Mr. Margosis has reiterated this notion in the blogpost by stating that when Microsoft forced to change passwords, users were picking easy-to-guess and weak passwords. Even if they were creating strong passwords, they were writing them down, which might be equally as dangerous as creating a weak password. Furthermore, it is also known that when people changed Windows passwords, they would usually make small changes, which never increases the security.

Windows passwords post Windows 10 v1809 update

The Windows v1809 update is bringing in all kinds of changes. Besides the changes to the Windows password expiration policy, after the update, Windows 10 will have the Enable svchost.exe mitigation options policy to secure svchost.exe services. Windows 10 users will also be unable to use voice recognition to communicate with apps while the computer is locked. Furthermore, the operating system will no longer use a specific BitLocker drive encryption method.

The Windows 10 May 2019 Update will offer Windows 10 users a new Light theme, an enhanced Start menu, and a more straightforward error messaging system. We will review the changes once they come in, but we cannot wait to discuss the password expiration policy because a Windows password, for most, is the first and only key to unlock the system. While Microsoft has enabled Azure AD to offer Password protection and Custom banned passwords services, and multi-factor authentication can be employed as well, users of Desktop computers and even laptops do not always employ additional security measures because they wrongly assume that setting a Windows password is enough. This might be the reason why Microsoft is not changing strict password configurations, which include minimum password length, history, and password complexity.

Although Microsoft provides users with various tools that can help them create stronger Windows passwords and enhance the security overall, it is important to start with the basics, and, in this case, it is the password. According to NetworkWorld, Windows passwords must be at least 6-characters long and include 3 different types of characters, including upper/lower-case characters, special characters, numbers, and/or unicode characters. Unfortunately, even when you adhere to the rules, you might create an extremely weak password because, for example, Pa$$word123 is a password that meets all of the requirements, but it is easy to guess and, therefore, is considered to be weak.

How to create a Windows password that holds up

If you want to be protected, you need to lock up, and your Windows 10 password is the first one to think about. Of course, every single password you create must be strong, because your virtual security is as strong as its weakest link. You should apply the same advice to all of your devices, operating systems, social media profiles, and all other virtual accounts.

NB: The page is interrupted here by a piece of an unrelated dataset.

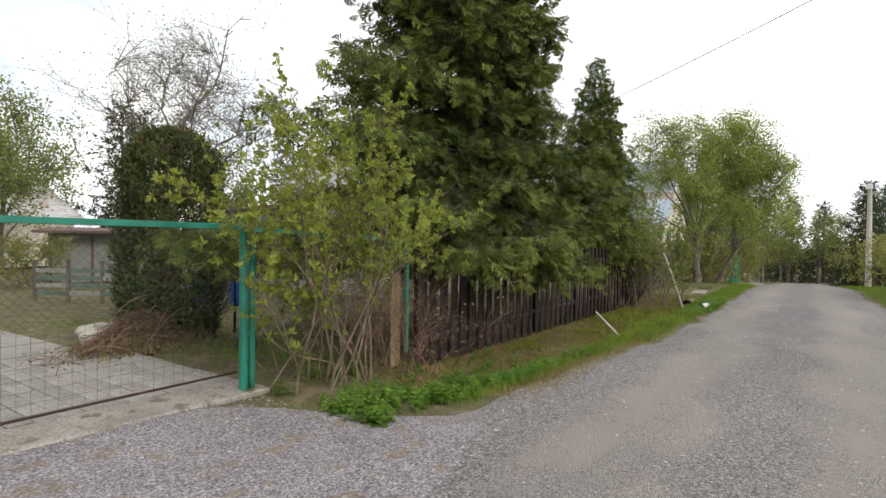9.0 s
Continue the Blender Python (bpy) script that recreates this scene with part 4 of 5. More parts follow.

First and foremost, you want to make sure that your password is as long as possible. In today’s world, passwords that are made up of 12-14 character are no longer considered to be extremely lengthy. In fact, some people go way up when using passphrases and algorithm passwords. If you choose these methods as well, make sure you are familiar with the mistakes that people commonly make, and weigh all pros and cons. Once your long and complex Windows password is created, you might be inclined to write it down on a piece of paper or keep it in a Document file saved on a cloud drive. Writing down passwords is never a good idea, and it is, without a doubt, much safer to implement a password manager that can encrypt the password and show it to you (if you forget it, for example) only if you authenticate yourself successfully. This tool can save and protect every single password you create. Of course, when it comes to Windows passwords, you will not be able to access your password manager on the locked PC, but if you choose to encrypt and save passwords on a cloud drive, you will be able to connect to your account from any device!

If you think that your current Windows password requires an update, or if you have not added a password yet, follow these instructions to change things for the better.

How to create/update Windows password on Windows 10

  1. Click the Windows/Start logo on the Taskbar.
  2. Open Control Panel and then move to User Accounts.
  3. Click User Accounts and then move to Make changes to my account in PC settings.
  4. In the menu on the left click Sign-in options.
  5. In the Password section click the Add/Change button (depends on whether you are creating or updating).
  6. Enter a New password (or enter the Current password and then create New password).
  7. Add the Password hint to help you remember the password if you forget it and click Next.